YOUR INSTRUCTIONS:
Give every line again exactly as it appears, please, but not the pictures.

SUPPLIED INFORMATION:
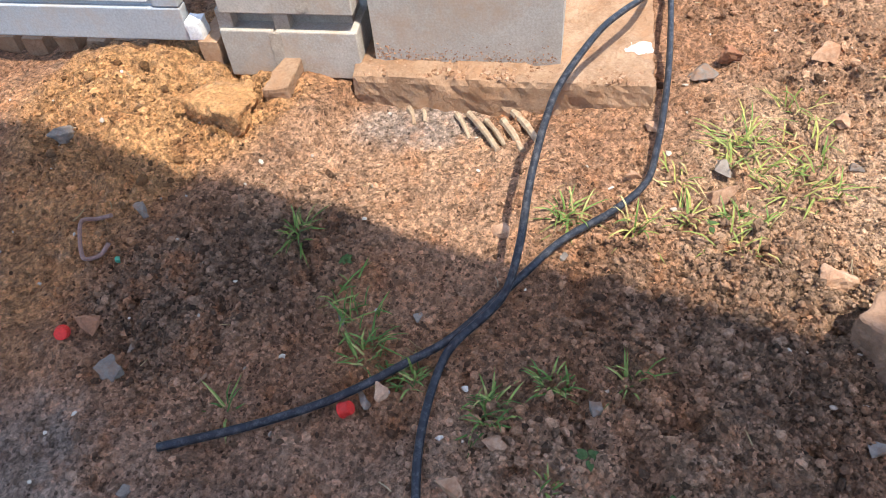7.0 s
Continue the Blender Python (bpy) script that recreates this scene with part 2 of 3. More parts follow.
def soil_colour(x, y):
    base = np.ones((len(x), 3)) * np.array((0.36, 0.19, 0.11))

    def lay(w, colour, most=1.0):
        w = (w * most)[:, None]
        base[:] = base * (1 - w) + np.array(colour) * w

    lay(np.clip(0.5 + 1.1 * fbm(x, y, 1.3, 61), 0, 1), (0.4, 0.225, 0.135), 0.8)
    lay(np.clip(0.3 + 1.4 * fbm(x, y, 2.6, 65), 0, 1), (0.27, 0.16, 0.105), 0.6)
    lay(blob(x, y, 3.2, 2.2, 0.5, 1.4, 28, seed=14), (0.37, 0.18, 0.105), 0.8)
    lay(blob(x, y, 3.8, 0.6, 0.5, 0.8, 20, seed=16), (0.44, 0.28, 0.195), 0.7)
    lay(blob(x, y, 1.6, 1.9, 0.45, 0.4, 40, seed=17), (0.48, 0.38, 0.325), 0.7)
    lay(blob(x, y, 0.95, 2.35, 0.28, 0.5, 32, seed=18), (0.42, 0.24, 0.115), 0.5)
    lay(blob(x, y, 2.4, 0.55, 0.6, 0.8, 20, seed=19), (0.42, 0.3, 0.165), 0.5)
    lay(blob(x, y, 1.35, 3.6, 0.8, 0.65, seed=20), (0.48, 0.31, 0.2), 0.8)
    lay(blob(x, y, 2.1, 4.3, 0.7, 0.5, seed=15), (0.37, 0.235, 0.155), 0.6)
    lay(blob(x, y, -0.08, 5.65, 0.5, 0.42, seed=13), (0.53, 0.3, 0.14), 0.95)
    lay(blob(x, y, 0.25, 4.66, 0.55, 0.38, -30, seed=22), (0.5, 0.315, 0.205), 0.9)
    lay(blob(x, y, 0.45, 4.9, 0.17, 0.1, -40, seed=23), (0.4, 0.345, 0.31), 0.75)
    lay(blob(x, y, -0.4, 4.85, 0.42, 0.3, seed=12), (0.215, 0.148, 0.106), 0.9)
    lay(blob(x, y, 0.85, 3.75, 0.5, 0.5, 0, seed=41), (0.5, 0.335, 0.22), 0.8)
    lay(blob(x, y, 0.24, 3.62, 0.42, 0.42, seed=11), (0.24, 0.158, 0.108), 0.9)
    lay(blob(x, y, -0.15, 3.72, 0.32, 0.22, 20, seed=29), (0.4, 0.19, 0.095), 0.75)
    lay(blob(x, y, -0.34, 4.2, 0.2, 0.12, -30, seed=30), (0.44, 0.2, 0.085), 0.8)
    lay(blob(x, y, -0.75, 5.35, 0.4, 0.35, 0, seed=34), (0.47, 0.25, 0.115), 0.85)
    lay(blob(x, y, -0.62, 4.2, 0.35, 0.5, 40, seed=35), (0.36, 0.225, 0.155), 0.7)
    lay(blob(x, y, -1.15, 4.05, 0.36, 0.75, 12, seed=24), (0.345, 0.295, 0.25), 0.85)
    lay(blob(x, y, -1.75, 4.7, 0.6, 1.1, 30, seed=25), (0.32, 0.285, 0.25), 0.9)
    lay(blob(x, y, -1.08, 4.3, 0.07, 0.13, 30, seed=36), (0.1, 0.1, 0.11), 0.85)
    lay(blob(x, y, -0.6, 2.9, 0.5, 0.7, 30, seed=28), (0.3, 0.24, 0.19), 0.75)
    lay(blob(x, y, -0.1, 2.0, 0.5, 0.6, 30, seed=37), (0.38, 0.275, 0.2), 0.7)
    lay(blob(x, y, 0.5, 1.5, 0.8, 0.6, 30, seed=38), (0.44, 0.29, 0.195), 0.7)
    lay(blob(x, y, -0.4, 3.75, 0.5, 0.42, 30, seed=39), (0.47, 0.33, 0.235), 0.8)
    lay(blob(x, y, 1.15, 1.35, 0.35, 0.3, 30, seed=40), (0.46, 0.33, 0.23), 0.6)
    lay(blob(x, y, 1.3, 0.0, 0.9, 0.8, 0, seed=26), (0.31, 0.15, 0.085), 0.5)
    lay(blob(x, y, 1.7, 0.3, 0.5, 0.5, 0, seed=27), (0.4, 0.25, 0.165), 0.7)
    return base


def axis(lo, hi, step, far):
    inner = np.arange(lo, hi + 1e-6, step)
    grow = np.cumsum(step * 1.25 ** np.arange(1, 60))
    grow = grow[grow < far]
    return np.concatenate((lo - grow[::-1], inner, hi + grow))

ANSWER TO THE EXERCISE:
7.0 s
Continue the Blender Python (bpy) script that recreates this scene with part 2 of 3. More parts follow.
def soil_colour(x, y):
    base = np.ones((len(x), 3)) * np.array((0.36, 0.19, 0.11))

    def lay(w, colour, most=1.0):
        w = (w * most)[:, None]
        base[:] = base * (1 - w) + np.array(colour) * w

    lay(np.clip(0.5 + 1.1 * fbm(x, y, 1.3, 61), 0, 1), (0.4, 0.225, 0.135), 0.8)
    lay(np.clip(0.3 + 1.4 * fbm(x, y, 2.6, 65), 0, 1), (0.27, 0.16, 0.105), 0.6)
    lay(blob(x, y, 3.2, 2.2, 0.5, 1.4, 28, seed=14), (0.37, 0.18, 0.105), 0.8)
    lay(blob(x, y, 3.8, 0.6, 0.5, 0.8, 20, seed=16), (0.44, 0.28, 0.195), 0.7)
    lay(blob(x, y, 1.6, 1.9, 0.45, 0.4, 40, seed=17), (0.48, 0.38, 0.325), 0.7)
    lay(blob(x, y, 0.95, 2.35, 0.28, 0.5, 32, seed=18), (0.42, 0.24, 0.115), 0.5)
    lay(blob(x, y, 2.4, 0.55, 0.6, 0.8, 20, seed=19), (0.42, 0.3, 0.165), 0.5)
    lay(blob(x, y, 1.35, 3.6, 0.8, 0.65, seed=20), (0.48, 0.31, 0.2), 0.8)
    lay(blob(x, y, 2.1, 4.3, 0.7, 0.5, seed=15), (0.37, 0.235, 0.155), 0.6)
    lay(blob(x, y, -0.08, 5.65, 0.5, 0.42, seed=13), (0.53, 0.3, 0.14), 0.95)
    lay(blob(x, y, 0.25, 4.66, 0.55, 0.38, -30, seed=22), (0.5, 0.315, 0.205), 0.9)
    lay(blob(x, y, 0.45, 4.9, 0.17, 0.1, -40, seed=23), (0.4, 0.345, 0.31), 0.75)
    lay(blob(x, y, -0.4, 4.85, 0.42, 0.3, seed=12), (0.215, 0.148, 0.106), 0.9)
    lay(blob(x, y, 0.85, 3.75, 0.5, 0.5, 0, seed=41), (0.5, 0.335, 0.22), 0.8)
    lay(blob(x, y, 0.24, 3.62, 0.42, 0.42, seed=11), (0.24, 0.158, 0.108), 0.9)
    lay(blob(x, y, -0.15, 3.72, 0.32, 0.22, 20, seed=29), (0.4, 0.19, 0.095), 0.75)
    lay(blob(x, y, -0.34, 4.2, 0.2, 0.12, -30, seed=30), (0.44, 0.2, 0.085), 0.8)
    lay(blob(x, y, -0.75, 5.35, 0.4, 0.35, 0, seed=34), (0.47, 0.25, 0.115), 0.85)
    lay(blob(x, y, -0.62, 4.2, 0.35, 0.5, 40, seed=35), (0.36, 0.225, 0.155), 0.7)
    lay(blob(x, y, -1.15, 4.05, 0.36, 0.75, 12, seed=24), (0.345, 0.295, 0.25), 0.85)
    lay(blob(x, y, -1.75, 4.7, 0.6, 1.1, 30, seed=25), (0.32, 0.285, 0.25), 0.9)
    lay(blob(x, y, -1.08, 4.3, 0.07, 0.13, 30, seed=36), (0.1, 0.1, 0.11), 0.85)
    lay(blob(x, y, -0.6, 2.9, 0.5, 0.7, 30, seed=28), (0.3, 0.24, 0.19), 0.75)
    lay(blob(x, y, -0.1, 2.0, 0.5, 0.6, 30, seed=37), (0.38, 0.275, 0.2), 0.7)
    lay(blob(x, y, 0.5, 1.5, 0.8, 0.6, 30, seed=38), (0.44, 0.29, 0.195), 0.7)
    lay(blob(x, y, -0.4, 3.75, 0.5, 0.42, 30, seed=39), (0.47, 0.33, 0.235), 0.8)
    lay(blob(x, y, 1.15, 1.35, 0.35, 0.3, 30, seed=40), (0.46, 0.33, 0.23), 0.6)
    lay(blob(x, y, 1.3, 0.0, 0.9, 0.8, 0, seed=26), (0.31, 0.15, 0.085), 0.5)
    lay(blob(x, y, 1.7, 0.3, 0.5, 0.5, 0, seed=27), (0.4, 0.25, 0.165), 0.7)
    return base


def axis(lo, hi, step, far):
    inner = np.arange(lo, hi + 1e-6, step)
    grow = np.cumsum(step * 1.25 ** np.arange(1, 60))
    grow = grow[grow < far]
    return np.concatenate((lo - grow[::-1], inner, hi + grow))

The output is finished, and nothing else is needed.